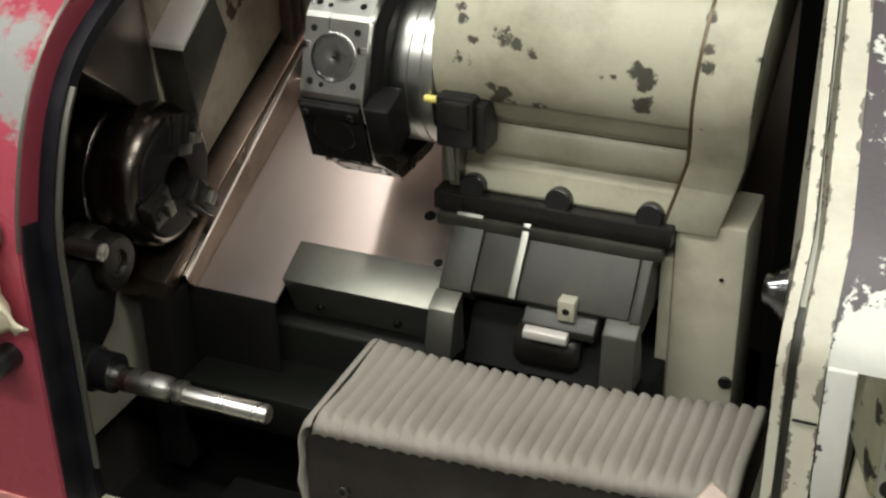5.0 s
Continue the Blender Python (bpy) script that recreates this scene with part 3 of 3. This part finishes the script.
# ---- chuck ----
CY, CZ = -0.150, 1.160
chuck = thing("lathe_chuck", "oily dark three-jaw lathe chuck", "chuck")
part("chuck_body", turned([(-0.54, 0.05), (-0.520, 0.06), (-0.516, 0.072), (-0.502, 0.074), (-0.500, 0.092), (-0.496, 0.097), (-0.452, 0.099), (-0.449, 0.0965), (-0.444, 0.0965), (-0.441, 0.099), (-0.412, 0.099), (-0.398, 0.0975), (-0.387, 0.0935), (-0.380, 0.087), (-0.377, 0.078), (-0.377, 0.05)], CY, CZ, 72), chuck_steel, chuck)
# face turned away from the light: its darkness is painted black
part("chuck_face", turned([(-0.3785, 0.0815), (-0.3750, 0.079), (-0.3735, 0.075), (-0.3735, 0.03), (-0.40, 0.028), (-0.40, 0.0)], CY, CZ, 72), oxide_and_shade_black, chuck, "chuck face coloured black for its shade")
for k in range(3):
    M = Matrix.Translation((0, CY, CZ)) @ Matrix.Rotation(radians(-18 + 120 * k), 4, "X")
    for nm, b, mt in (("jaw", box(-0.377, -0.362, -0.017, 0.017, 0.034, 0.088, 0.002), dark_steel), ("jaw_step", box(-0.363, -0.353, -0.015, 0.015, 0.050, 0.090, 0.002), dark_steel), ("jaw_tip", box(-0.354, -0.344, -0.010, 0.010, 0.052, 0.066, 0.002), way_steel), ("jaw_screw", rod((-0.354, 0, 0.078), (-0.349, 0, 0.078), 0.006), dark_steel)):
        bmesh.ops.transform(b, matrix=M, verts=b.verts)
        part(nm, b, mt, chuck)
    for s in (-0.023, 0.023):
        b = box(-0.400, -0.3731, s - 0.003, s + 0.003, 0.045, 0.078, 0.0005)
        bmesh.ops.transform(b, matrix=M, verts=b.verts)
        part("jaw_slot", b, dark_steel, chuck)
    for a in (45, 75):
        r = radians(32 + 120 * k + a + 90)
        part("body_hole", disc((-0.3745, CY + 0.062 * math.cos(r), CZ + 0.062 * math.sin(r)), (1, 0, 0), 0.006, 0.0012, 14, 0.0004), unlit_black, chuck)

# ---- tool setting arm ----
arm = thing("tool_setter_arm", "black tool setter arm with a bright steel rod", "tool setter")
part("pivot", turned([(-0.47, 0), (-0.47, 0.042), (-0.425, 0.042), (-0.424, 0.038), (-0.405, 0.038), (-0.400, 0.034), (-0.400, 0.018), (-0.405, 0.016), (-0.405, 0)], -0.262, 1.085, 40), dark_steel, arm)
part("pivot_pin", rod((-0.445, -0.300, 1.122), (-0.392, -0.300, 1.122), 0.013, 24), machined, arm, "bright steel pin")
part("pivot_ring", turned([(-0.452, 0.0425), (-0.450, 0.0435), (-0.430, 0.0435), (-0.428, 0.0425)], -0.262, 1.085, 40), machined, arm, "bright steel band")
part("arm_body", prism([(-0.30, 1.110), (-0.238, 1.070), (-0.270, 0.995), (-0.340, 0.950), (-0.405, 0.955), (-0.405, 1.075)], -0.465, -0.415, 0.006), black_plastic, arm)
part("boss", turned([(-0.43, 0), (-0.43, 0.03), (-0.375, 0.03), (-0.372, 0.026), (-0.345, 0.026), (-0.345, 0)], -0.369, 0.993, 32), black_plastic, arm)
part("rod_sleeve", turned([(-0.35, 0), (-0.35, 0.016), (-0.27, 0.0165), (-0.262, 0.014), (-0.255, 0.0155), (-0.246, 0.0155), (-0.244, 0.012), (-0.244, 0)], -0.369, 0.988, 28), machined, arm, "steel sleeve")
part("rod", turned([(-0.246, 0), (-0.246, 0.0125), (-0.131, 0.0125), (-0.128, 0.0105), (-0.128, 0)], -0.369, 0.986, 28), machined, arm, "bright round rod end")

# ---- bellows ----
bellows = thing("bellows_cover", "greige ribbed bellows way cover", "bellows cover")
NR = 29
bm = bmesh.new()
rows = []
for i in range(NR * 4 + 1):
    f = i / (NR * 4)
    x = -0.052 + 0.487 * (f + (-0.0004, -0.0028, 0.0, 0.0028)[ph] if 0 < i < NR * 4 else f)
    ph = i % 4
    up = (0.0, 0.0072, 0.0084, 0.0072)[ph]
    lift = 1.018 + 0.010 * f + up + 0.0012 * noise.noise((f * 9, 0, 3))
    sag = 0.017 * math.sin(math.pi * f ** 0.85)
    yb, yf = -0.208 + 0.018 * f - 0.004 * math.sin(math.pi * f), -0.402 + 0.026 * f + 0.002 * noise.noise((f * 6, 4, 3))
    ring = [(yb + 0.002, lift - 0.16), (yb - 0.001, lift - 0.02)]
    ring += [(yb - 0.004, lift - 0.006), (yb - 0.014, lift - 0.001)]
    for k in range(1, 6):
        g = k / 6
        ring.append((yb + (yf - yb) * g, lift - 0.004 * math.sin(math.pi * g)))
    ring += [(yf + 0.018, lift - 0.002), (yf + 0.005, lift - 0.006), (yf, lift - 0.018)]
    rows.append([bm.verts.new((x + 0.003 * noise.noise((f * 7, k * 0.4, 1)), y, z - sag * max(0.15, 1 - k / 10) - up * (0.6 if k < 2 or k > 10 else 0.35 if k in (2, 10) else 0.25 * abs(noise.noise((i * 0.31, k * 0.5, 6)))))) for k, (y, z) in enumerate(ring)])
for a, b in zip(rows, rows[1:]):
    for k in range(len(a) - 1):
        bm.faces.new((a[k], a[k + 1], b[k + 1], b[k]))
ob = part("ribbed_top", bm, fabric, bellows, "greige fabric folds", 80)
md = ob.modifiers.new("thickness", "SOLIDIFY"); md.thickness = 0.002; md.offset = -1
bm = bmesh.new()
rows = []
for i in range(13):
    a = i / 12
    # the end folds roll over and hang down
    if i < 6:
        x, z = -0.052 - 0.018 * math.sin(radians(90 * i / 5)), 0.992 + 0.030 * math.cos(radians(90 * i / 5))
    else:
        x, z = -0.070 - (0.005 if i % 2 else 0.0), 0.992 - 0.028 * (i - 5)
    rows.append([bm.verts.new((x, y, z - (0.008 if k in (0, 6) else 0))) for k, y in enumerate((-0.206, -0.218, -0.25, -0.31, -0.35, -0.393, -0.404))])
for a, b in zip(rows, rows[1:]):
    for k in range(6):
        bm.faces.new((a[k], a[k + 1], b[k + 1], b[k]))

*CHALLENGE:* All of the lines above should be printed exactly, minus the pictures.

*SOLUTION BELOW:*
5.0 s
Continue the Blender Python (bpy) script that recreates this scene with part 3 of 3. This part finishes the script.
# ---- chuck ----
CY, CZ = -0.150, 1.160
chuck = thing("lathe_chuck", "oily dark three-jaw lathe chuck", "chuck")
part("chuck_body", turned([(-0.54, 0.05), (-0.520, 0.06), (-0.516, 0.072), (-0.502, 0.074), (-0.500, 0.092), (-0.496, 0.097), (-0.452, 0.099), (-0.449, 0.0965), (-0.444, 0.0965), (-0.441, 0.099), (-0.412, 0.099), (-0.398, 0.0975), (-0.387, 0.0935), (-0.380, 0.087), (-0.377, 0.078), (-0.377, 0.05)], CY, CZ, 72), chuck_steel, chuck)
# face turned away from the light: its darkness is painted black
part("chuck_face", turned([(-0.3785, 0.0815), (-0.3750, 0.079), (-0.3735, 0.075), (-0.3735, 0.03), (-0.40, 0.028), (-0.40, 0.0)], CY, CZ, 72), oxide_and_shade_black, chuck, "chuck face coloured black for its shade")
for k in range(3):
    M = Matrix.Translation((0, CY, CZ)) @ Matrix.Rotation(radians(-18 + 120 * k), 4, "X")
    for nm, b, mt in (("jaw", box(-0.377, -0.362, -0.017, 0.017, 0.034, 0.088, 0.002), dark_steel), ("jaw_step", box(-0.363, -0.353, -0.015, 0.015, 0.050, 0.090, 0.002), dark_steel), ("jaw_tip", box(-0.354, -0.344, -0.010, 0.010, 0.052, 0.066, 0.002), way_steel), ("jaw_screw", rod((-0.354, 0, 0.078), (-0.349, 0, 0.078), 0.006), dark_steel)):
        bmesh.ops.transform(b, matrix=M, verts=b.verts)
        part(nm, b, mt, chuck)
    for s in (-0.023, 0.023):
        b = box(-0.400, -0.3731, s - 0.003, s + 0.003, 0.045, 0.078, 0.0005)
        bmesh.ops.transform(b, matrix=M, verts=b.verts)
        part("jaw_slot", b, dark_steel, chuck)
    for a in (45, 75):
        r = radians(32 + 120 * k + a + 90)
        part("body_hole", disc((-0.3745, CY + 0.062 * math.cos(r), CZ + 0.062 * math.sin(r)), (1, 0, 0), 0.006, 0.0012, 14, 0.0004), unlit_black, chuck)

# ---- tool setting arm ----
arm = thing("tool_setter_arm", "black tool setter arm with a bright steel rod", "tool setter")
part("pivot", turned([(-0.47, 0), (-0.47, 0.042), (-0.425, 0.042), (-0.424, 0.038), (-0.405, 0.038), (-0.400, 0.034), (-0.400, 0.018), (-0.405, 0.016), (-0.405, 0)], -0.262, 1.085, 40), dark_steel, arm)
part("pivot_pin", rod((-0.445, -0.300, 1.122), (-0.392, -0.300, 1.122), 0.013, 24), machined, arm, "bright steel pin")
part("pivot_ring", turned([(-0.452, 0.0425), (-0.450, 0.0435), (-0.430, 0.0435), (-0.428, 0.0425)], -0.262, 1.085, 40), machined, arm, "bright steel band")
part("arm_body", prism([(-0.30, 1.110), (-0.238, 1.070), (-0.270, 0.995), (-0.340, 0.950), (-0.405, 0.955), (-0.405, 1.075)], -0.465, -0.415, 0.006), black_plastic, arm)
part("boss", turned([(-0.43, 0), (-0.43, 0.03), (-0.375, 0.03), (-0.372, 0.026), (-0.345, 0.026), (-0.345, 0)], -0.369, 0.993, 32), black_plastic, arm)
part("rod_sleeve", turned([(-0.35, 0), (-0.35, 0.016), (-0.27, 0.0165), (-0.262, 0.014), (-0.255, 0.0155), (-0.246, 0.0155), (-0.244, 0.012), (-0.244, 0)], -0.369, 0.988, 28), machined, arm, "steel sleeve")
part("rod", turned([(-0.246, 0), (-0.246, 0.0125), (-0.131, 0.0125), (-0.128, 0.0105), (-0.128, 0)], -0.369, 0.986, 28), machined, arm, "bright round rod end")

# ---- bellows ----
bellows = thing("bellows_cover", "greige ribbed bellows way cover", "bellows cover")
NR = 29
bm = bmesh.new()
rows = []
for i in range(NR * 4 + 1):
    f = i / (NR * 4)
    x = -0.052 + 0.487 * (f + (-0.0004, -0.0028, 0.0, 0.0028)[ph] if 0 < i < NR * 4 else f)
    ph = i % 4
    up = (0.0, 0.0072, 0.0084, 0.0072)[ph]
    lift = 1.018 + 0.010 * f + up + 0.0012 * noise.noise((f * 9, 0, 3))
    sag = 0.017 * math.sin(math.pi * f ** 0.85)
    yb, yf = -0.208 + 0.018 * f - 0.004 * math.sin(math.pi * f), -0.402 + 0.026 * f + 0.002 * noise.noise((f * 6, 4, 3))
    ring = [(yb + 0.002, lift - 0.16), (yb - 0.001, lift - 0.02)]
    ring += [(yb - 0.004, lift - 0.006), (yb - 0.014, lift - 0.001)]
    for k in range(1, 6):
        g = k / 6
        ring.append((yb + (yf - yb) * g, lift - 0.004 * math.sin(math.pi * g)))
    ring += [(yf + 0.018, lift - 0.002), (yf + 0.005, lift - 0.006), (yf, lift - 0.018)]
    rows.append([bm.verts.new((x + 0.003 * noise.noise((f * 7, k * 0.4, 1)), y, z - sag * max(0.15, 1 - k / 10) - up * (0.6 if k < 2 or k > 10 else 0.35 if k in (2, 10) else 0.25 * abs(noise.noise((i * 0.31, k * 0.5, 6)))))) for k, (y, z) in enumerate(ring)])
for a, b in zip(rows, rows[1:]):
    for k in range(len(a) - 1):
        bm.faces.new((a[k], a[k + 1], b[k + 1], b[k]))
ob = part("ribbed_top", bm, fabric, bellows, "greige fabric folds", 80)
md = ob.modifiers.new("thickness", "SOLIDIFY"); md.thickness = 0.002; md.offset = -1
bm = bmesh.new()
rows = []
for i in range(13):
    a = i / 12
    # the end folds roll over and hang down
    if i < 6:
        x, z = -0.052 - 0.018 * math.sin(radians(90 * i / 5)), 0.992 + 0.030 * math.cos(radians(90 * i / 5))
    else:
        x, z = -0.070 - (0.005 if i % 2 else 0.0), 0.992 - 0.028 * (i - 5)
    rows.append([bm.verts.new((x, y, z - (0.008 if k in (0, 6) else 0))) for k, y in enumerate((-0.206, -0.218, -0.25, -0.31, -0.35, -0.393, -0.404))])
for a, b in zip(rows, rows[1:]):
    for k in range(6):
        bm.faces.new((a[k], a[k + 1], b[k + 1], b[k]))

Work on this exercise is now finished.